Leganés – Getafe B, « dans tous les cas une défaite »

Quatre kilomètres. Telle est la distance qui sépare les deux stades de Leganés et de Getafe, villes limitrophes de la banlieue sud madrilène. Autant dire que lorsque les deux clubs s’affrontent, le qualificatif de derby n’a rien d’usurpé. Ainsi, en Espagne, seul le derby de Séville, capitale andalouse où les stades betico et sevillista se toisent à trois kilomètres et demi, est plus proche.

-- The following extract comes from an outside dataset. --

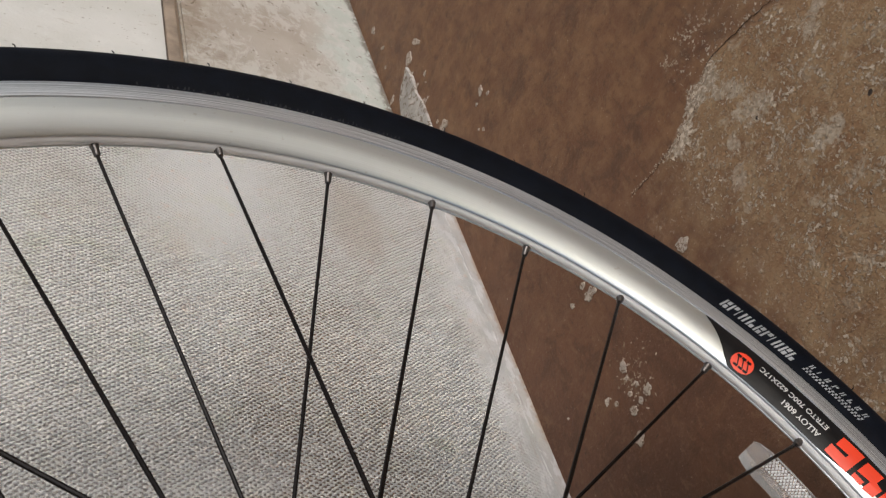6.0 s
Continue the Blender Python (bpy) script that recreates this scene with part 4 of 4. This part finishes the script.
def build_fork():
    fork = None
    for side in (1, -1):
        def fl(v):
            return Vector((v.x, v.y, v.z * side))
        bm = bmesh.new()
        dist = [0.0085, 0.0095, 0.012, 0.05, 0.15, 0.30, 0.372]
        rad = [0.0084, 0.0094, 0.0095, 0.0096, 0.0106, 0.0124, 0.0135]
        add_tube(bm, [fl(LEG_LOW + LEG_WAY * d) for d in dist], rad, 28)
        leg = wpart("fork_leg", bm, MAT_FORK, None, "silver painted fork leg")
        if fork is None:
            fork = leg
        # collar, neck and boss, cast as one
        bm = bmesh.new()
        add_tube(bm, [fl(LEG_LOW + LEG_WAY * d) for d in (0.0140, 0.0120, 0.0080, 0.0040, 0.0, -0.0022)], [0.0095, 0.0098, 0.0098, 0.0097, 0.0093, 0.0074], 28)
        add_tube(bm, [fl(Vector(p)) for p in ((-0.0235, -0.0140, 0.0575), (-0.0165, -0.0095, 0.0545), (-0.0100, -0.0055, 0.0535), (0.0, 0.0, 0.0540))], [0.0080, 0.0058, 0.0062, 0.0080], 20)
        add_lathe(bm, [(side * z, r) for z, r in ((0.0480, 0.0), (0.0480, 0.0118), (0.0490, 0.0128), (0.0560, 0.0133), (0.0585, 0.0130), (0.0597, 0.0119), (0.0598, 0.0))], 48)
        add_tube(bm, [(-0.0150, -0.0130, side * 0.0515), (-0.0075, -0.0118, side * 0.0515), (0.0020, -0.0090, side * 0.0515), (0.0070, -0.0050, side * 0.0515)], [0.0036, 0.0050, 0.0050, 0.0040], 16)
        add_tube(bm, [(0.004, -0.0060, side * 0.0565), (0.0090, -0.0075, side * 0.0562), (0.0122, -0.0070, side * 0.0560), (0.0136, -0.0052, side * 0.0556), (0.0138, -0.0042, side * 0.0550)], [0.0034, 0.0027, 0.0022, 0.0019, 0.0010], 12)
        bm = blended(bm, 0.0005, 6)
        wpart("fork_end", bm, MAT_DROPOUT, leg, "pale silver cast fork end with a round boss")
    # mudguard eyelet with its bolt, and an amber plug
    bm = bmesh.new()
    add_lathe(bm, [(-0.003, 0.0026), (-0.003, 0.0050), (0.003, 0.0050), (0.003, 0.0026)], 24, closed=True)
    bm.transform(Matrix.Translation((-0.0140, -0.0190, 0.0545)))
    wpart("eyelet", bm, MAT_DROPOUT, fork, "pale silver eyelet")
    bm = bmesh.new()
    add_lathe(bm, [(-0.003, 0.0), (-0.003, 0.0046), (0.0022, 0.0047), (0.0040, 0.0042), (0.0052, 0.0034), (0.0056, 0.0026), (0.0046, 0.0024), (0.0040, 0.0)], 24)
    bm.transform(Matrix.Translation((-0.0146, -0.0198, 0.0560)))
    bolt = wpart("bolt", bm, MAT_CHROME, fork, "chromed round-headed bolt")
    bm = bmesh.new()
    add_lathe(bm, [(0.0030, 0.0), (0.0030, 0.0021), (0.0043, 0.0021), (0.0043, 0.0)], 6)
    bm.transform(Matrix.Translation((-0.0146, -0.0198, 0.0560)))
    wpart("socket", bm, MAT_DECAL, bolt, "dark hexagonal socket", False)
    bm = bmesh.new()
    add_box(bm, -0.0034, 0.0034, -0.0032, 0.0032, -0.0050, 0.0010, 0.0009)
    bm.transform(Matrix.Translation((0.0018, -0.0148, 0.0458)) @ Matrix.Rotation(radians(20), 4, 'Z'))
    wpart("plug", bm, MAT_YELLOW, fork, "amber plastic plug")
    # crown across the two legs, out of sight above the tyre
    c1 = LEG_LOW + LEG_WAY * 0.372
    bm = bmesh.new()
    add_tube(bm, [(c1.x, c1.y, c1.z + 0.014), (c1.x - 0.010, c1.y - 0.004, 0.03), (c1.x - 0.012, c1.y - 0.005, 0), (c1.x - 0.010, c1.y - 0.004, -0.03), (c1.x, c1.y, -c1.z - 0.014)], [0.013, 0.018, 0.020, 0.018, 0.013], 20)
    wpart("fork_crown", bm, MAT_FORK, None, "silver fork crown")
    # lettering on the outer leg: a ring shape and a bar, wrapped on the tube
    side = LEG_WAY.cross(Vector((0, 0, 1))).normalized()
    front = side.cross(LEG_WAY).normalized()
    if front.z < 0:
        front = -front

    def wrap(bm, outline, lift):
        n = 8
        g = []
        for i in range(n + 1):
            row = []
            for j in range(n + 1):
                u, v = i / n, j / n
                d = (outline[0][0] * (1 - u) + outline[1][0] * u) * (1 - v) + (outline[3][0] * (1 - u) + outline[2][0] * u) * v
                q = (outline[0][1] * (1 - u) + outline[1][1] * u) * (1 - v) + (outline[3][1] * (1 - u) + outline[2][1] * u) * v
                r = 0.00955 + 0.0001 * d / 0.05 + lift
                row.append(bm.verts.new(LEG_LOW + LEG_WAY * d + (side * math.sin(radians(q)) + front * math.cos(radians(q))) * r))
            g.append(row)
        for i in range(n):
            for j in range(n):
                bm.faces.new((g[i][j], g[i + 1][j], g[i + 1][j + 1], g[i][j + 1]))
    def ring(bm, d0, q0, dd, dq, inner, lift, lean):
        """A rounded block on the tube, with an inner bound as a share of its size (0: filled)."""
        n = 48
        rows = []
        for f in ((inner, 1.0) if inner else (0.02, 0.5, 1.0)):
            row = []
            for i in range(n):
                t = 2 * math.pi * i / n
                c, k = math.cos(t), math.sin(t)
                g = (abs(c) ** 4.5 + abs(k) ** 4.5) ** (-1 / 4.5)
                fq = f * (0.78 if inner and f == inner else 1.0)
                d, q = d0 + dd * f * g * c + lean * dq * fq * g * k, q0 + dq * fq * g * k
                row.append(bm.verts.new(LEG_LOW + LEG_WAY * d + (side * math.sin(radians(q)) + front * math.cos(radians(q))) * (0.00955 + 0.0001 * d / 0.05 + lift)))
            rows.append(row)
        for r0, r1 in zip(rows, rows[1:]):
            for i in range(n):
                bm.faces.new((r0[i], r0[(i + 1) % n], r1[(i + 1) % n], r1[i]))
        if not inner:
            bm.faces.new(rows[0])
    for shape, mat, lift, label in (("ring", MAT_RED, 0.0001, "red print"), ("core", MAT_PALEPRINT, 0.0001, "pale grey print"), ("bar", MAT_RED, 0.0001, "red print")):
        bm = bmesh.new()
        if shape == "ring":
            ring(bm, 0.0492, -1, 0.0073, 20, 0.56, lift, -0.00006)
        elif shape == "core":
            ring(bm, 0.0492, -1, 0.0040, 8.7, 0, lift, -0.00006)
        else:
            wrap(bm, [(0.0590, -21), (0.0632, -21), (0.0618, 18), (0.0576, 18)], lift)
        bmesh.ops.recalc_face_normals(bm, faces=bm.faces)
        wpart("lettering", bm, mat, fork, label)


build_tyre()
build_rim()
build_spokes()
build_hub()
build_reflector()
build_fork()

Et dans le monde, les seules villes de Cracovie, de Belgrade, d’Avellaneda, de Dundee et de Nottingham offrent des duels fratricides à une distance plus courte. De mémoire de supporters du CD Leganés, « il y a eu des chants contre Getafe dans notre stade depuis tout temps » , dixit Fermin, trente ans, dont vingt en tant que socio pepinero : « Mais depuis l’an dernier, plus rien. Nous sommes tellement en hallucination devant ce que fait notre équipe que nous ne prêtons plus attention à rien d’autre. » Cette rivalité, aussi peu médiatique soit-elle, trouve sa genèse aux lendemains de la guerre civile, quand le Geta, alors dénommé Club Getafe Deportivo, distance déjà d’une catégorie Leganés. Un statut figé entre ces deux villes à la même population (entre 180 et 200 000) qui s’estompe en juin dernier.

« Pendant notre long séjour en Segunda Division B, nous devions affronter la réserve de Getafe, rejoue Javier Herrera, président de la Fédération des peñas de Leganés. Ce match, c’était une horreur. Que nous gagnions, perdions ou faisions nul, le constat était le même : rien que de disputer cette rencontre était une défaite. » Ces derbys du pauvre face à la filiale des Azulones se répètent souvent de 2004 à 2014. Une décennie à tenter de s’extirper de ce troisième échelon national, où cohabitent quatre-vingt clubs pour seulement quatre tickets pour monter, qui plombe totalement les ambitions sportives et les réserves financières. A contrario d’un Getafe qui peut compter sur les finances de son président Angel Torres, les Pepineros enchaînent, eux, les mois sans être payés et se retrouvent à deux doigts de déposer le bilan. Ce jusqu’en 2009, quand la direction de Ruben Fernandez vend toutes ses parts à Maria Victoria Pavon, entrepreneuse ayant fait fortune dans l’immobilier. Dès lors, le CD Leganés change de politique : abaissement de la dette, modèle de gestion plus austère et plan de communication pour récupérer des supporters égarés.

De 2 000 à 5 500 abonnés, de la Segunda B à la Liga

Pour la señora Pavon, le retour sur investissement n’est pas immédiat, d’autant plus que Leganés frôle la descente au niveau régional en 2012 : « L’équipe était habituée à devoir se réinventer chaque été. Mais alors l’été avant la montée en Liga, nous n’avions plus personne, de l’entraîneur au préparateur des gardiens sans parler des joueurs… » Arrivé ce même été, l’entraîneur Asier Garitano arrive pourtant à souder son monde et rend de la stabilité à un organigramme habitué aux changements radiaux – quatre coachs sont utilisés lors de l’exercice 2012-13.

Le revirement de situation est tel que la montée en Segunda Division se fait dès le printemps suivant, au grand bonheur de supporters pepineros de plus en plus nombreux. « En 2011, nous n’étions pas plus de 2 000. Aujourd’hui, nous avons 5 500 abonnés, relaie Fermin. Cette croissance est inespérée, mais elle permet surtout à l’équipe d’être soutenue comme jamais. » Cette ferveur est à mettre en corrélation avec la montée inespérée de juin dernier, et rappelle qu’elle est pour beaucoup dans le changement de rôle entre Leganés et Getafe. Un Geta au stade désespérément vide qui jalouse l’essor des concombres.